The problem stems from a spam filtering service called Spamcop, which collates lists of mail servers which are being used to send out unwanted email messages or spam.
BT's mail servers, it seems, are being regularly used by spammers. When they are identified as a source of spam, they are added to Spamcop's blacklist.
An ISP which uses Spamcop's software will then treat any mail coming from those servers as spam - in other words, delete all mail from that server, including legitimate emails, without trace.
For example, BT mail server mta04.btfusion.com, which handles mail for a proportion of BT customers, has been listed over twenty times by Spamcop since the service was established in its present form in November 2001.
Mail servers are removed from the Spamcop list after a week, so the problem appears only intermittently - making it harder to track down and deal with.
One silicon.com reader found that mails sent from his BT ADSL line to customers were disappearing without trace as the Spamcop filters on their internet connections mistook them for spam and filtered them out.
He said: "It took a while to work out what was happening as we weren't being told that the mail wasn't getting through. We don't know how much business we have lost."

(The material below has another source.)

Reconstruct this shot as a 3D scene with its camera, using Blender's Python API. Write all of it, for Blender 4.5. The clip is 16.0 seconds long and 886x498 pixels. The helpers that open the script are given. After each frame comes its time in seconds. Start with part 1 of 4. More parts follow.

A spam expert, who declined to be named, suggested that spammers could be accessing BT's mail servers in several different ways - either by hacking into the machines themselves, or by registering for dial-up accounts and using them as temporary spam outlets.
A spokesman for BTopenworld said: "We take the issue of spam seriously but there is always a question of definition. It's difficult for an ISP to distinguish the character of material passing through its servers."